This blog that is, not me. I’ve done everything BUT sleep lately.
Hey there my dear blog! How the heck are ya??
I’ve missed you.
I’m still missing you.
Here’s a little tidbit about me, Hopes, the author of this blog (just in case you were wondering or forgot, or was saying to yourself…ummmm WHO are you again?).
When I get overwhelmed I shutdown. Like go into robot mode to do what has to be done during the day, but any kind of creativity in any area of my life is shot…type of shutdown.
The holidays tend to overwhelm me at times but this year was a doozy! We had to get our recently torn up house ready for our annual hosting of holiday events.
Here’s another insider tidbit on me. I LOVE entertaining. LOVE IT! But, I tend to be a bit…just a little itty bitty bit of a perfectionist when it comes to hosting events/dinners/parties/gatherings/anything-that-requires-entertaining in my home.
I succeeded only about 80% this year, in my “I’m not a perfectionist” way of seeing things. We didn’t have a powder room, and two main rooms of our house were missing sections of carpet BUT we had walls and molding that were up and painted, doors hung, and hardwood floors one finish away from being actually finished.
Why were things unfinished? Because I put a stop to the repair work so that my kids could have a Christmas tree in their house for more than 2 days. So that we could dance to Christmas music while putting up our decorations and make our previously draped with plastic home festive again!
Because my children having decorations, and spirit and memories meant more to me then having floors completely finished and bathroom fixtures installed.
So I learned the art of improvising. I put furniture and a Christmas decoration over the missing carpet area in our family room. I just ignored the demolished and ripped up playroom that everyone had to go into to use the restroom and I decided to just sing “Jingle Bells” in my head instead.
I was thankful that everyone who entered my home was family either by blood or by friendship and they knew the situation and understood.
Because the bottom line is it’s not about the place, but about the people.
And I’ve got amazing people!!
BUT, it zapped all the energy out of me.
For almost an entire week after Christmas I sat in my PJ’s watching my kids (who were also in their PJ’s) happy to just be home without having strangers (aka construction workers) here. I watched them play with their Christmas loot and just be comfortable.
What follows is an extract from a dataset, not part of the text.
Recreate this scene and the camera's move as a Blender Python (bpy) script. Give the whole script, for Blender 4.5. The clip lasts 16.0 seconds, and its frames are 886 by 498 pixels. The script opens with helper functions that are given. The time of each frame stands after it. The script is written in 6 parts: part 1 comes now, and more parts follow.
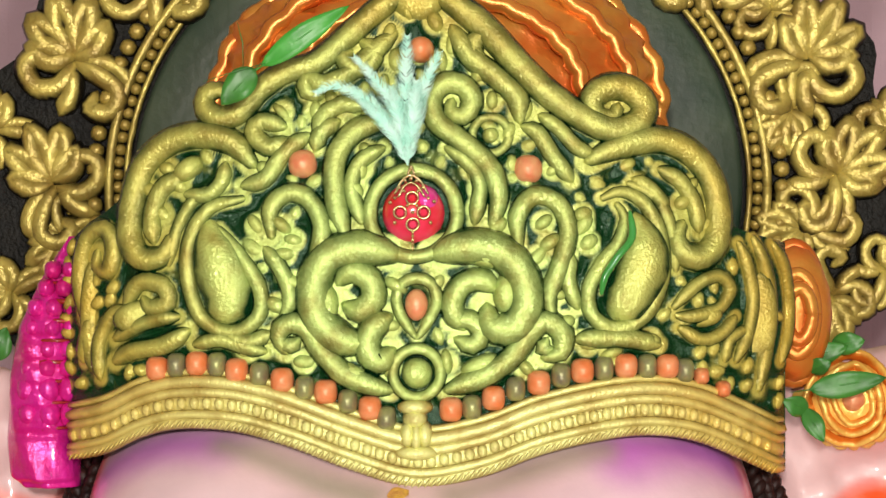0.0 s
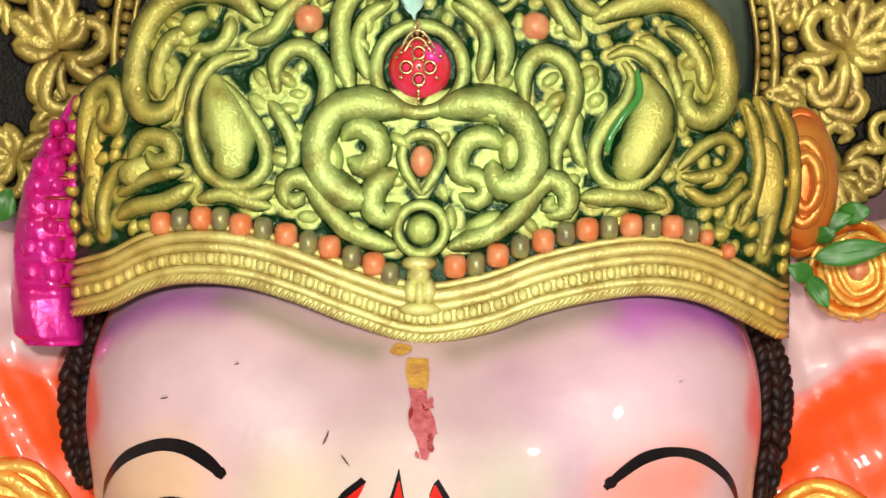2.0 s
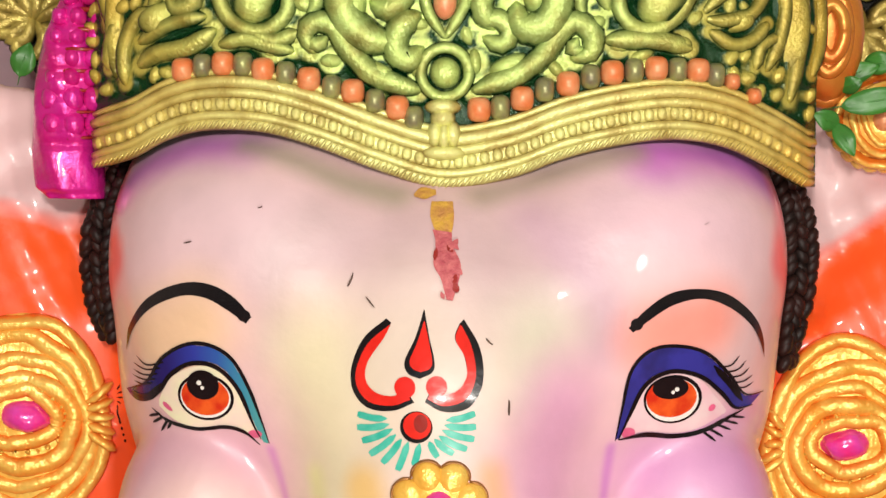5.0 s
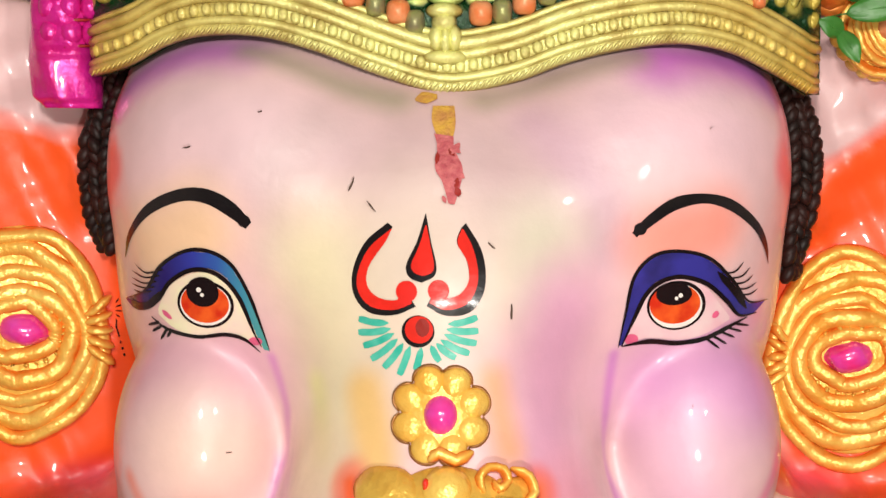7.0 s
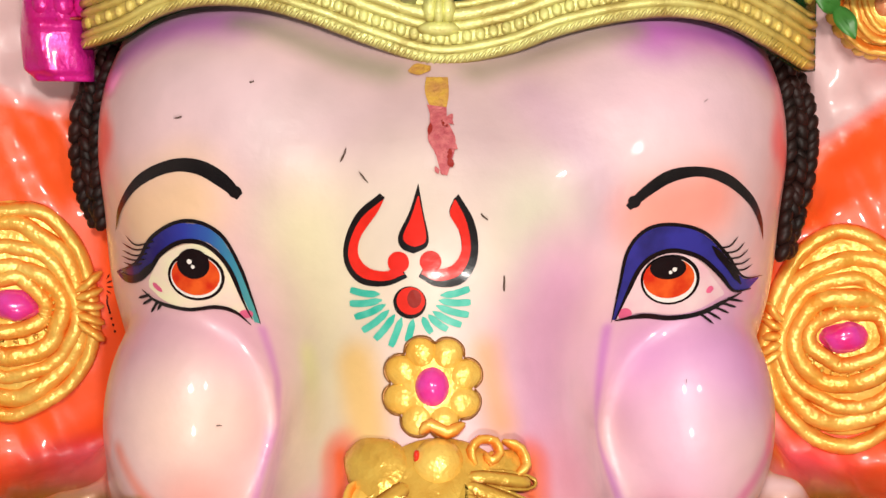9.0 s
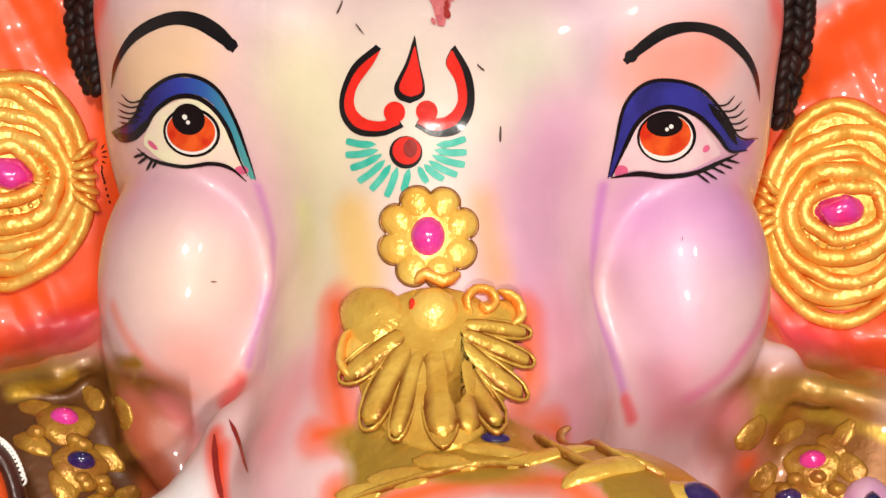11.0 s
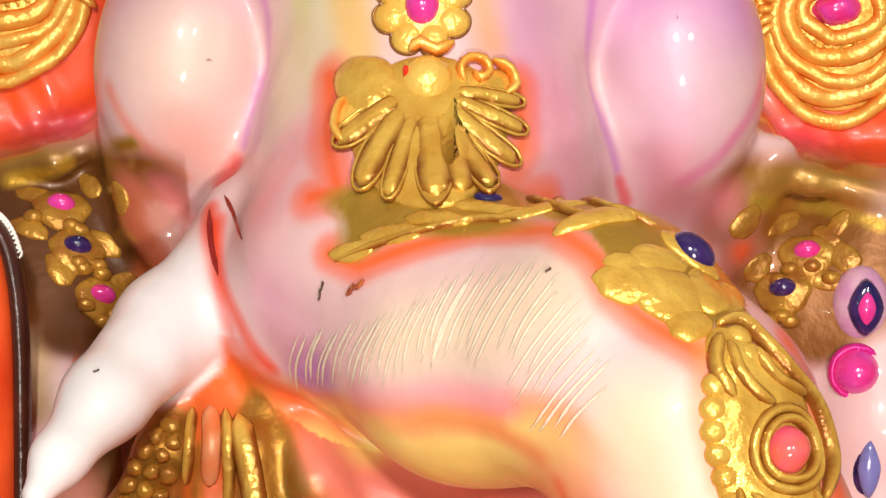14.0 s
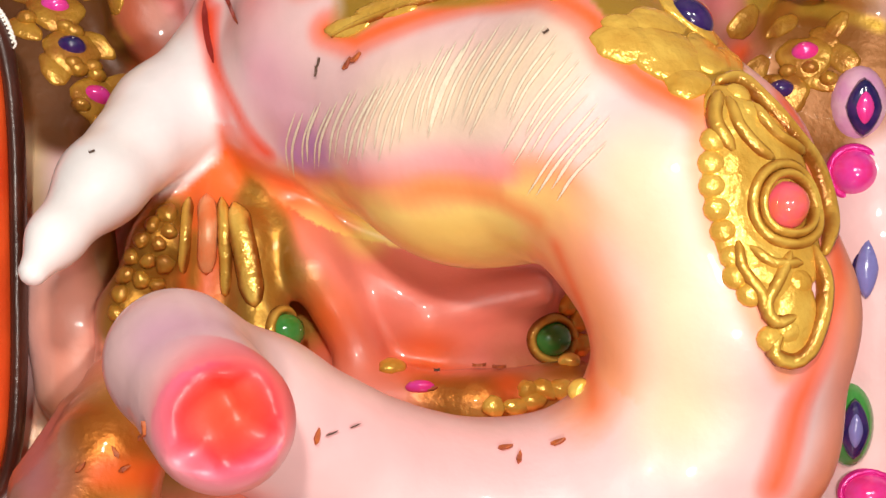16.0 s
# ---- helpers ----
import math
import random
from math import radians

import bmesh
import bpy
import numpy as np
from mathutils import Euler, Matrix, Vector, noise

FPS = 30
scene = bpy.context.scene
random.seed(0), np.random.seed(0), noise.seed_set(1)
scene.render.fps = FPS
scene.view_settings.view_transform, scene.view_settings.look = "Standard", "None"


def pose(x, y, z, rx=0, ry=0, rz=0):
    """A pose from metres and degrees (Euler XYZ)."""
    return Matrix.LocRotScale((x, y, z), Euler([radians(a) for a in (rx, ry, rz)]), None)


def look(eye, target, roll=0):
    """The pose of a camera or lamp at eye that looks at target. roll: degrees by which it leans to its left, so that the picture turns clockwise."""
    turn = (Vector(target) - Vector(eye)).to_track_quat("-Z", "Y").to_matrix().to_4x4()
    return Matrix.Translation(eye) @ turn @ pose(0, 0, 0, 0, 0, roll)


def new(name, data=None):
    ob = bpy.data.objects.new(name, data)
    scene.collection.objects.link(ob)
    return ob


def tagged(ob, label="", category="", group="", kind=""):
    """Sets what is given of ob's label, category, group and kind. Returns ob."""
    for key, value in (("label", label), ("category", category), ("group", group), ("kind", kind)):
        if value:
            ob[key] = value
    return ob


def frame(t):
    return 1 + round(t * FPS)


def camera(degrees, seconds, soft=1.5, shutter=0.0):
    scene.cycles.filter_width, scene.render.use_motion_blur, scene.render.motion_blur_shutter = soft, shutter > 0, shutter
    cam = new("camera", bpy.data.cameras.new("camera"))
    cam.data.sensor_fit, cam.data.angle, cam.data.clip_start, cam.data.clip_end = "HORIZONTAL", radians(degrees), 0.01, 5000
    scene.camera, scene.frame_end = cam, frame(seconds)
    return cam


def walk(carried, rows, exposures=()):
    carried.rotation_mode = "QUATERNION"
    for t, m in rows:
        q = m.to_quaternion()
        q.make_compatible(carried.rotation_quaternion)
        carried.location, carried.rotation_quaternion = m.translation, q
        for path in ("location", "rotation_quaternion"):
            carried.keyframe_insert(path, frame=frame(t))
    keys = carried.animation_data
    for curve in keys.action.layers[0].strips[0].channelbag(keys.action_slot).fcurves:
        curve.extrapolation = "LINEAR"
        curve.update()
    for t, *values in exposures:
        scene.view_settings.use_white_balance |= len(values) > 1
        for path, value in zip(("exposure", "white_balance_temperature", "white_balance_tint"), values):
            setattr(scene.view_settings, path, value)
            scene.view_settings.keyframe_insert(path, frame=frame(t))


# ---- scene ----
cam = camera(25.0, 16.0)
PATH = [  # seconds, eye, yaw, pitch, lean
    (0.0, 0.0000, 0.0000, 1.5000, -0.000, 0.000, -0.000),
    (0.5, -0.0017, 0.0025, 1.4858, 0.130, -0.374, -0.337),
    (1.0, -0.0011, 0.0022, 1.4688, 0.234, -0.751, -0.362),
    (1.5, -0.0017, 0.0019, 1.4532, 0.186, -1.009, -0.473),
    (2.0, 0.0006, 0.0033, 1.4331, 0.161, -1.393, -0.698),
    (2.5, -0.0101, 0.0053, 1.4201, -0.219, -1.861, -0.962),
    (3.0, -0.0079, 0.0082, 1.4080, 0.116, -2.290, -1.128),
    (3.5, -0.0078, 0.0086, 1.3981, 0.165, -2.577, -0.909),
    (6.0, -0.0091, 0.0129, 1.3367, 0.507, -3.356, -0.282),
    (6.5, -0.0117, 0.0164, 1.3277, 0.375, -3.738, -0.311),
    (7.0, -0.0112, 0.0195, 1.3217, 0.366, -4.041, -0.361),
    (7.5, -0.0118, 0.0250, 1.3183, 0.326, -4.263, -0.616),
    (8.0, -0.0106, 0.0286, 1.3128, 0.339, -4.042, -0.646),
    (10.5, -0.0052, 0.0238, 1.2329, 0.232, -3.522, -0.683),
    (11.0, -0.0081, 0.0240, 1.2033, 0.138, -4.013, -0.884),
    (11.5, -0.0052, 0.0215, 1.1743, 0.320, -4.580, -0.923),
    (12.0, -0.0010, 0.0204, 1.1576, 0.412, -4.961, -0.936),
    (12.5, 0.0017, 0.0179, 1.1477, 0.445, -5.184, -0.795),
    (13.0, -0.0005, 0.0160, 1.1332, 0.319, -5.193, -0.824),
    (13.5, 0.0035, 0.0123, 1.1126, 0.420, -5.326, -0.845),
    (14.0, 0.0041, 0.0118, 1.0892, 0.423, -5.579, -1.019),
    (14.5, 0.0025, 0.0114, 1.0734, 0.323, -5.924, -1.055),
    (15.0, 0.0059, 0.0087, 1.0421, 0.404, -6.389, -1.110),
    (15.5, 0.0021, 0.0081, 1.0147, 0.201, -6.929, -1.065),
    (16.0, 0.0038, 0.0057, 0.9861, 0.229, -7.191, -0.873),
]
walk(cam, [(t, pose(x, y, z, 90 + pitch, lean, yaw)) for t, x, y, z, yaw, pitch, lean in PATH])

# ---- light ----
world = bpy.data.worlds.new("sky")
scene.world = world
world.use_nodes = True
wn = world.node_tree.nodes
sky = wn.new("ShaderNodeTexSky")
sky.sky_type, sky.sun_disc, sky.sun_elevation, sky.sun_rotation = "NISHITA", False, radians(35), radians(170)
world.node_tree.links.new(sky.outputs[0], wn["Background"].inputs[0])
wn["Background"].inputs[1].default_value = 0.045


def lamp(name, eye, target, size, watts, colour):
    data = bpy.data.lights.new(name, "AREA")
    data.shape, data.size, data.energy, data.color = "DISK", size, watts, colour
    ob = new(name, data)
    ob.matrix_world = look(eye, target)
    return ob


# floods on stands in front of the stage: one high, one at the side, a low one at its foot
lamp("flood_lamp", (-0.12, -0.75, 1.80), (0, 1.4, 1.15), 0.16, 33, (1.0, 0.92, 0.84))
lamp("flood_lamp", (0.75, -0.70, 1.85), (0, 1.4, 1.15), 0.16, 12, (1.0, 0.94, 0.86))
lamp("flood_lamp", (0.18, -0.70, 0.62), (0, 1.4, 1.05), 0.20, 21, (1.0, 0.94, 0.86))
scene.view_settings.exposure = 0.0

# ---- materials ----


def nodes(name):
    m = bpy.data.materials.new(name)
    m.use_nodes = True
    return m, m.node_tree.nodes, m.node_tree.links, m.node_tree.nodes["Principled BSDF"]


def bump(nt, ln, bsdf, scale, strength, detail=4, distance=0.002):
    co, nz, bp = nt.new("ShaderNodeTexCoord"), nt.new("ShaderNodeTexNoise"), nt.new("ShaderNodeBump")
    nz.inputs["Scale"].default_value, nz.inputs["Detail"].default_value = scale, detail
    bp.inputs["Strength"].default_value, bp.inputs["Distance"].default_value = strength, distance
    ln.new(co.outputs["Object"], nz.inputs["Vector"])
    ln.new(nz.outputs["Fac"], bp.inputs["Height"])
    ln.new(bp.outputs[0], bsdf.inputs["Normal"])
    return nz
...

So yes, you can say this blog and what I put into it has been in sleeper mode for much longer then I would have ever liked it, or expected it to be.
Here is the last tidbit about me for today.
I write when I have something to say. I write when I want to express myself. When I want to brag or nag about my children, when something strikes me as funny, interesting, fantastic or off-the-wall. I may be random at times….oh who are we kidding, ALL of the time.
But one thing is constant. I always write from the heart and I’m always real. I don’t try to fill the pages just because I think I should write when I don’t have something to write about.
So the crickets you’ve been hearing on the board? I’m hoping that this post is going to silence them…even just a little bit.
My creativity has been displaced for the time being. I never knew how much went into choosing the correct color/shade/style of carpet. Or how many bathroom vanities were out there to choose from (a freaking MILLION in case you were wondering).
But I’m here. I am. I’m just in a strange current within the sea of testosterone that consists of construction and Star Wars Legos/figurines (yeah, that’s a story for another time)!
I’m coming back slowly but surely. I believe I’ve hit the maximum taps on the snooze button and it’s time to come back to play!
Are you ready?
How do you keep your creative juices flowing??